--- BEGIN ---

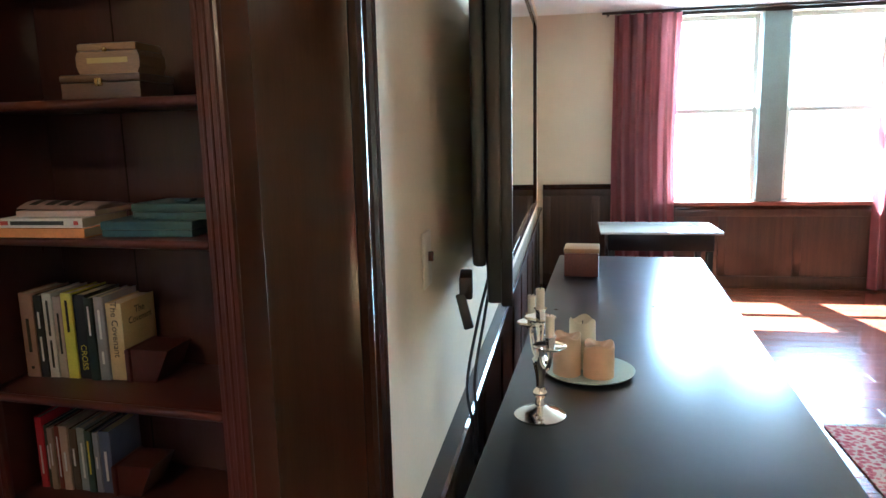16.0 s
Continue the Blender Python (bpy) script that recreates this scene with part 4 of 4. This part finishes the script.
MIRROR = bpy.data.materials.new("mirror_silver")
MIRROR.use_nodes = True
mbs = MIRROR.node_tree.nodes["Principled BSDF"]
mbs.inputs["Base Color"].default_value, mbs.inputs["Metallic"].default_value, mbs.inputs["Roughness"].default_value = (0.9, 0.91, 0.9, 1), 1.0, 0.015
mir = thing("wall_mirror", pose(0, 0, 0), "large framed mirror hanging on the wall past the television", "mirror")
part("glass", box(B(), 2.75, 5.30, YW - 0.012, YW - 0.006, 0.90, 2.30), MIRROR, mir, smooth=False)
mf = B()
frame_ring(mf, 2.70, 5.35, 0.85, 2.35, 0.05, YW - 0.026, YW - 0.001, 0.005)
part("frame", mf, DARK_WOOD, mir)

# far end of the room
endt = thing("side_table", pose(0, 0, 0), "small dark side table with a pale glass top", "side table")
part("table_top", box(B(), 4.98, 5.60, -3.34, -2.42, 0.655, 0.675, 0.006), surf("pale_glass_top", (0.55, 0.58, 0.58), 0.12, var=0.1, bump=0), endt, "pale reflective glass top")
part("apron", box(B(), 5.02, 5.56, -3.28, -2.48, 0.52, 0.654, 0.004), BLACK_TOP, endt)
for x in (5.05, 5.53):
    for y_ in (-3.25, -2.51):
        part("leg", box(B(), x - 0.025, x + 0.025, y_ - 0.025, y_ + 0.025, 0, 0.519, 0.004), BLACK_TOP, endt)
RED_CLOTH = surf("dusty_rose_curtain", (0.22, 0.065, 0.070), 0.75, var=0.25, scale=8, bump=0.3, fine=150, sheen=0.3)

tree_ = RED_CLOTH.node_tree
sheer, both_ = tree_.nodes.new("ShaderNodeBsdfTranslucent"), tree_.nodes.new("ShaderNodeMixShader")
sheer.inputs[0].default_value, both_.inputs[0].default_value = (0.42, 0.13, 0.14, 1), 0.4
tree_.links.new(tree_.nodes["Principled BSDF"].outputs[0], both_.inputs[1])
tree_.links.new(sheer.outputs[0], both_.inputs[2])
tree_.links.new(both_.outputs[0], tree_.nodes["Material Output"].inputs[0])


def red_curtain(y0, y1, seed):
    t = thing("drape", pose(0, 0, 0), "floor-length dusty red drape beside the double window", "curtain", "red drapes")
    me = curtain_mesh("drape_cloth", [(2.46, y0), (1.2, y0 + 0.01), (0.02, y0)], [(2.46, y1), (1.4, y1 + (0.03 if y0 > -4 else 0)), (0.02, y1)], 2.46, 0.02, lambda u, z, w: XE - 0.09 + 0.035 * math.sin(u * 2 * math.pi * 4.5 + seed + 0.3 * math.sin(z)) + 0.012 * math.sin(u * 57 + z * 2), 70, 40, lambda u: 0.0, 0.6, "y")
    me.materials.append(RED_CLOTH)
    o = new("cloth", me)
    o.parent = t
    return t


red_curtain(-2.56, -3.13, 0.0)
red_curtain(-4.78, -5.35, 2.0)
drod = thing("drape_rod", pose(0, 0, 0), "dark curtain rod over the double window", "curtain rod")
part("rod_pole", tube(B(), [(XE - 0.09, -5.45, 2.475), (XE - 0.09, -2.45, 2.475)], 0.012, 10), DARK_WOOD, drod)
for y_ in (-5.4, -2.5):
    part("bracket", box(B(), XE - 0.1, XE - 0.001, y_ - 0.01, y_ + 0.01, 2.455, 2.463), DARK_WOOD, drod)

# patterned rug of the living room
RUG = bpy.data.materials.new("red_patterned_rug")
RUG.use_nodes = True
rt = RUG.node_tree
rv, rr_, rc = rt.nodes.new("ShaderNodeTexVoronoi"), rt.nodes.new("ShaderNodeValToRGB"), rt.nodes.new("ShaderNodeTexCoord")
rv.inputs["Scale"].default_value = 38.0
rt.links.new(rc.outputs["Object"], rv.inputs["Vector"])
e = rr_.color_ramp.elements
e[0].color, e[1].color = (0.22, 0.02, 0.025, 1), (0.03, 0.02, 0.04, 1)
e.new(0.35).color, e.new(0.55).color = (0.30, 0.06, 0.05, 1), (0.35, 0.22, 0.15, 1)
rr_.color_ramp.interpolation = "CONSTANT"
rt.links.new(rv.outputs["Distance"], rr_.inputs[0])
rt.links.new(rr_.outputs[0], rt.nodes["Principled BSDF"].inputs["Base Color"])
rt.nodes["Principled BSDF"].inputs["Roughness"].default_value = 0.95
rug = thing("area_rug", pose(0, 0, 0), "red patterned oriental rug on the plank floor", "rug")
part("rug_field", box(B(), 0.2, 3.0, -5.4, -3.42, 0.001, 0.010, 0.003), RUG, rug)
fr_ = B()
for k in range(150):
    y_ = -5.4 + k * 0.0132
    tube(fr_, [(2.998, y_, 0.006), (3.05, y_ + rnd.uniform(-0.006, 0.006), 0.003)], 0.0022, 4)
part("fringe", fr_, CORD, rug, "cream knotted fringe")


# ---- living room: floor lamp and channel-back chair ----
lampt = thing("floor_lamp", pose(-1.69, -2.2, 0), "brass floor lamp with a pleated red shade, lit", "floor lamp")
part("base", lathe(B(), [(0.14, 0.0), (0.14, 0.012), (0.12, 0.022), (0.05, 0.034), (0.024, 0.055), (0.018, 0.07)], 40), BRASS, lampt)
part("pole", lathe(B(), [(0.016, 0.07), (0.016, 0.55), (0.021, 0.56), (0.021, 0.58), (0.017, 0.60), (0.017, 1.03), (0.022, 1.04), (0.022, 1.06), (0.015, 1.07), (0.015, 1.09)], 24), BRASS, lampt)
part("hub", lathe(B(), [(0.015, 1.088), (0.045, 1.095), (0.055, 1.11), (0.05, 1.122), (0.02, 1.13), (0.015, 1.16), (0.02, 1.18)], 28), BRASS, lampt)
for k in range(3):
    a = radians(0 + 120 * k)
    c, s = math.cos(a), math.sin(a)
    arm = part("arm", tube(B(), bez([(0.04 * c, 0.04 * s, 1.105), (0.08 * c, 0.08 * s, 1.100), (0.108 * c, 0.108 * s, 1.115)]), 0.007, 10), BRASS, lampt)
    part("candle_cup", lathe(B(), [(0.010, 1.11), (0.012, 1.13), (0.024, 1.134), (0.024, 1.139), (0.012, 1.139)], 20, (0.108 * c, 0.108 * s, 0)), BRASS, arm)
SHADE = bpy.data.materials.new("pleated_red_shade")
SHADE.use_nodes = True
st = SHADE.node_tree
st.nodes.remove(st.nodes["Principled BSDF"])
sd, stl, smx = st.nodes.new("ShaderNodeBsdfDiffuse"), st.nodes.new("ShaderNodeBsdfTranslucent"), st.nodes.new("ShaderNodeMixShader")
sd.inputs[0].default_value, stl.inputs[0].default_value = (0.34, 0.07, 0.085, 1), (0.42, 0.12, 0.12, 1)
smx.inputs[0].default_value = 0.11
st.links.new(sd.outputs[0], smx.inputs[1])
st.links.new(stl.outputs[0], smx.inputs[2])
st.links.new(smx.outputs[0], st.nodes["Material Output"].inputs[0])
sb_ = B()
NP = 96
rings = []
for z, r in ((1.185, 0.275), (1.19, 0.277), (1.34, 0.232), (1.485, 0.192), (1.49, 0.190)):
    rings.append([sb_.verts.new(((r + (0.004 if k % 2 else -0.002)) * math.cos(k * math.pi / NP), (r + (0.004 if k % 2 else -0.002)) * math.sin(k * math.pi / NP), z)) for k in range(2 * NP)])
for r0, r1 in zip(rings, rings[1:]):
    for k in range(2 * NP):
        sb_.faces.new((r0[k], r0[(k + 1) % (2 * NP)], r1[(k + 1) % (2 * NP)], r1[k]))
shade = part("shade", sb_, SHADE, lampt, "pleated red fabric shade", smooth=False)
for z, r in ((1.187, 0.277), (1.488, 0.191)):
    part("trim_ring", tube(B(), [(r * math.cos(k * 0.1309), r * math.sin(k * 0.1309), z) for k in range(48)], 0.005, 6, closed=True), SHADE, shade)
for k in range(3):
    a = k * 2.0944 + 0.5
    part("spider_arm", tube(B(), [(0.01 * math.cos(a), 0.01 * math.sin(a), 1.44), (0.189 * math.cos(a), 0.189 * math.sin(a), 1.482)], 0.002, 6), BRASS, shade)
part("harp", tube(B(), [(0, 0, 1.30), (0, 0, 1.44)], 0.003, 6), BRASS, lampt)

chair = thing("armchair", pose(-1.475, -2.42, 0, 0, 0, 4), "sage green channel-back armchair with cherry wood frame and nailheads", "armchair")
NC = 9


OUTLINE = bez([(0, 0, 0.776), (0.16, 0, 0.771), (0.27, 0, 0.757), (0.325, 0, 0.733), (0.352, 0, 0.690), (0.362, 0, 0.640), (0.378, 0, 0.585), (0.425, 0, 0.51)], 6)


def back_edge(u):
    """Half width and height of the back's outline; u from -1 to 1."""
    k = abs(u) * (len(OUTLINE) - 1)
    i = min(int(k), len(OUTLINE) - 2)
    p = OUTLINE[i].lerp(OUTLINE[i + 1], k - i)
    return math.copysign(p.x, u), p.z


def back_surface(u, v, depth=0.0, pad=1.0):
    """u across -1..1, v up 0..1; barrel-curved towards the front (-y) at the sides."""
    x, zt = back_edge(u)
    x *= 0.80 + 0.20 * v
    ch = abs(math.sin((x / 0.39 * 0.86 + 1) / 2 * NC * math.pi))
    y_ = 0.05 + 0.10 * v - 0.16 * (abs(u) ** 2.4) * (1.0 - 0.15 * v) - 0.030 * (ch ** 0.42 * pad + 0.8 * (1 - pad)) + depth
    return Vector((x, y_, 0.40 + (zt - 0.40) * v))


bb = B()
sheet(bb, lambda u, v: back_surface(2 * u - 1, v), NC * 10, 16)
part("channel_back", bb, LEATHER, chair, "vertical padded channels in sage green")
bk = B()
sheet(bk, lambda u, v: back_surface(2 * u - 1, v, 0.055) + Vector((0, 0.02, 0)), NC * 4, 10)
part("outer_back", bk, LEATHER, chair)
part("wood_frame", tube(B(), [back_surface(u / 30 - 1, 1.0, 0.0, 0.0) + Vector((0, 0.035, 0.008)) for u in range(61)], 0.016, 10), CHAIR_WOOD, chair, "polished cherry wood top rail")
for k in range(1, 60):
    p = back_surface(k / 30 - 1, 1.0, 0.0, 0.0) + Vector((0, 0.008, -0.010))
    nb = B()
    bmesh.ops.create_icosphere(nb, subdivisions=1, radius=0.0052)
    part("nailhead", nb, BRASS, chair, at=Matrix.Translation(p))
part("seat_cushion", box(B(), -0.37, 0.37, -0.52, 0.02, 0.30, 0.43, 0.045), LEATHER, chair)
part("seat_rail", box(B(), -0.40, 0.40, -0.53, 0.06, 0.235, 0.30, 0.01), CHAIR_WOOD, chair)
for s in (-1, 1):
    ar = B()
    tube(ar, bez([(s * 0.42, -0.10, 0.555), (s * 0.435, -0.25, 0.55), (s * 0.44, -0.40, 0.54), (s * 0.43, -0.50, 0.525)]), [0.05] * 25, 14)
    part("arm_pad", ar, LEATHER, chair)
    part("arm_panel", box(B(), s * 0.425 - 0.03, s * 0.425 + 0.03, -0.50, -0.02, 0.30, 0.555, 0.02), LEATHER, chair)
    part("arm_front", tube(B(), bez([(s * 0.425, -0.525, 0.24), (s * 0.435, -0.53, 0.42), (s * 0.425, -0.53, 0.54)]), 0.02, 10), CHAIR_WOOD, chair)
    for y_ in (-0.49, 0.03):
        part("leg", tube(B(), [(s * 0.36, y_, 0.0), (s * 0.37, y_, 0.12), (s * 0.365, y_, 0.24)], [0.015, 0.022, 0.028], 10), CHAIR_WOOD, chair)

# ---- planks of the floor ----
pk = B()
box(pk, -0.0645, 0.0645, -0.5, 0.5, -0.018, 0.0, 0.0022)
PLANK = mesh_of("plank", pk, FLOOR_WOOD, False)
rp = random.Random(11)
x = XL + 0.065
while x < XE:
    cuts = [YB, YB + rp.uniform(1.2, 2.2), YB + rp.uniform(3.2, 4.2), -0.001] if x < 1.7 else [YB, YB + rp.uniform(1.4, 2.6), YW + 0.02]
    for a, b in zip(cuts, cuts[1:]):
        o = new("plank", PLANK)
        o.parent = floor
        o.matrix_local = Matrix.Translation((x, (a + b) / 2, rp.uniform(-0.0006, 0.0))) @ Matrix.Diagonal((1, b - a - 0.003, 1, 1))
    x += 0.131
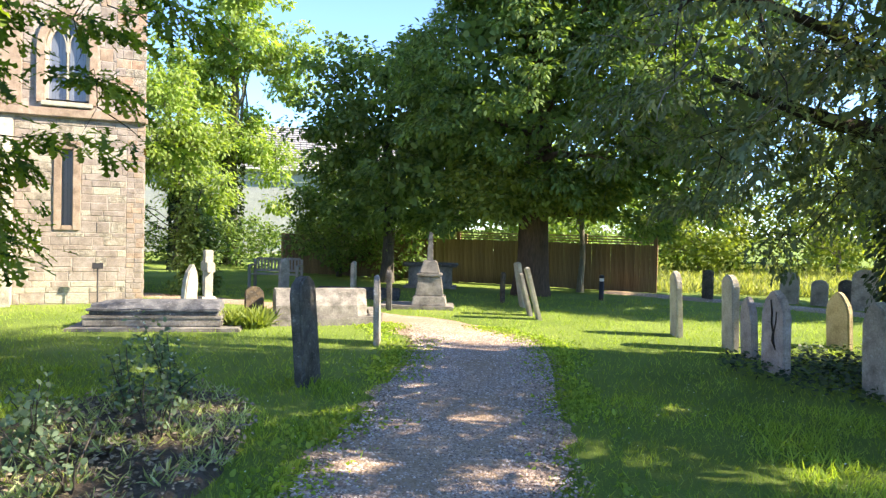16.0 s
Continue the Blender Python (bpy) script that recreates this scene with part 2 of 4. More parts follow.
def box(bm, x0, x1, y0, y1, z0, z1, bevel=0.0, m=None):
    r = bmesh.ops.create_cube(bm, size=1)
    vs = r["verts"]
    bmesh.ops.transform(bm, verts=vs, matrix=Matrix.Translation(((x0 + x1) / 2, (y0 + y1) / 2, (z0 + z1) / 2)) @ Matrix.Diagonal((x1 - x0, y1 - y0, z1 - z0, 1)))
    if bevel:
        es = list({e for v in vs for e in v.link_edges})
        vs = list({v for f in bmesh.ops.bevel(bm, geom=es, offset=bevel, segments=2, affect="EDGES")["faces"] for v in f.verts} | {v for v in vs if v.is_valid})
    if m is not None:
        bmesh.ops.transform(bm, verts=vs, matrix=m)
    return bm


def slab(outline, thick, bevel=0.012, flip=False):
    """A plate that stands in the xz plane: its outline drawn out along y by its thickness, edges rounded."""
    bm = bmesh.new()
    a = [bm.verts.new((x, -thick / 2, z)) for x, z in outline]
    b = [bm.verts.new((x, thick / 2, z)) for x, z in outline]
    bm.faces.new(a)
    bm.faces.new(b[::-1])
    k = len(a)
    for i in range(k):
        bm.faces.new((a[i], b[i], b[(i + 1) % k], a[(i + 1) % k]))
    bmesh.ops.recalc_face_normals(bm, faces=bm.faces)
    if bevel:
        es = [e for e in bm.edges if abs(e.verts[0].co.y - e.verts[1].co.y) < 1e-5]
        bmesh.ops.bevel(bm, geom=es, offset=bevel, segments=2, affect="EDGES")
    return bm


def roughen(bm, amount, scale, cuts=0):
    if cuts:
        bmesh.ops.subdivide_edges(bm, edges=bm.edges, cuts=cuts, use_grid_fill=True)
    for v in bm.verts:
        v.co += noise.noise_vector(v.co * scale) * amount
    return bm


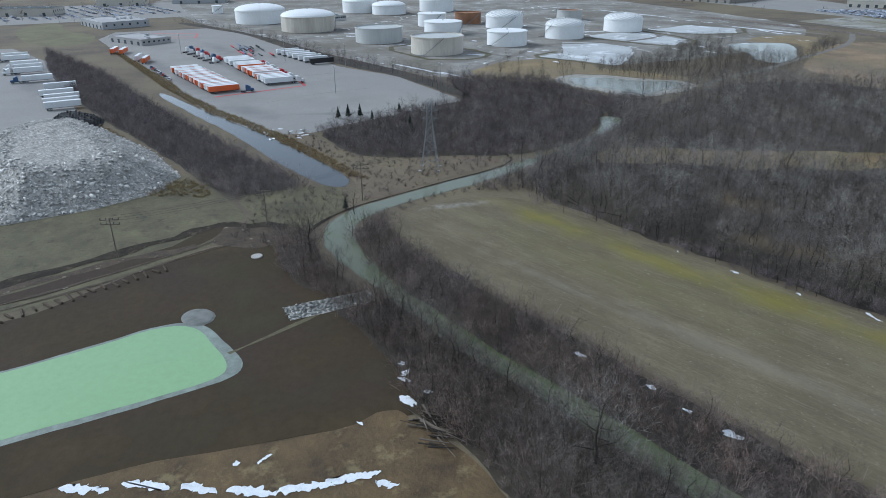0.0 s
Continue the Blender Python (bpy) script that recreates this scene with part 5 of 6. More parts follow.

--- END ---

● **Instruction**
Find all lines where the word "with" appears. Copy them.

● **Exercise answer**
Continue the Blender Python (bpy) script that recreates this scene with part 4 of 4. This part finishes the script.
endt = thing("side_table", pose(0, 0, 0), "small dark side table with a pale glass top", "side table")
lampt = thing("floor_lamp", pose(-1.69, -2.2, 0), "brass floor lamp with a pleated red shade, lit", "floor lamp")
chair = thing("armchair", pose(-1.475, -2.42, 0, 0, 0, 4), "sage green channel-back armchair with cherry wood frame and nailheads", "armchair")
Continue the Blender Python (bpy) script that recreates this scene with part 2 of 4. More parts follow.
Continue the Blender Python (bpy) script that recreates this scene with part 5 of 6. More parts follow.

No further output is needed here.